The phrase "Do you want fries with that?" will not be uttered by a human being in 10 years. It will just be a button on an order pad.

When Businesses allocate their investment dollars (presumably from profits) one of the major things they look at is the price of labor relative to the price of physical capital they can deploy in their operations. Both can be assigned a dollar value on an hourly basis---how much it costs to hire, train, and offer benefits to a worker versus the use a machine/technology in a 60 minute time span.

There are lots of explicit costs (money costs) and implicit costs (how employees/customers are affected) that go into this consideration. The cost of technology to do "routine jobs"  has fallen tremendously just in the past 10 years and the closer it gets to the cost of employing a unit of human labor the more likely it is to be used as a substitute for labor.
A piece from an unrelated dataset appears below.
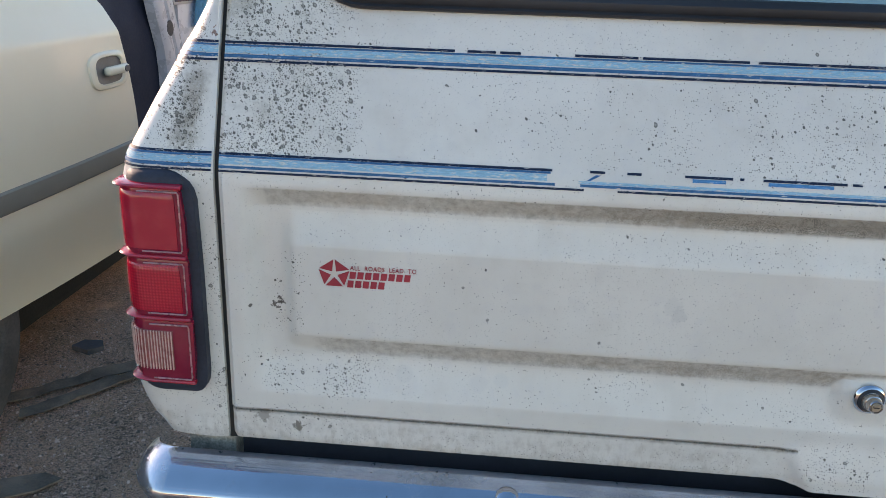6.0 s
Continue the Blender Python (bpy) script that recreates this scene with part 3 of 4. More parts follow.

Here is an example of "technology creep" into lower skill level of the work force.  What has happened to mid-wage manufacturing is coming to the retail/service sector.

Do we still think it is a good idea to raise the minimum wage and make it competitive with technology? The issue is more complex then is promoted in populist circles. More thought and consideration is needed on this issue than I see taking place.

Bolt Burgers: the most high-tech burger you’ll ever order, coming soon

No restaurant in D.C. has been better outfitted for the iPhone generation than the forthcoming Bolt Burgers. It is a restaurant full of screens -- touchscreen systems for ordering your food and making your drinks, tablets at every table, and a 16-foot-wide projected TV screen to watch while you wait for your order.
You can order food without having a single interaction with another human being, which, for millennials who prefer texting and online ordering through Seamless to picking up the phone, is a major plus.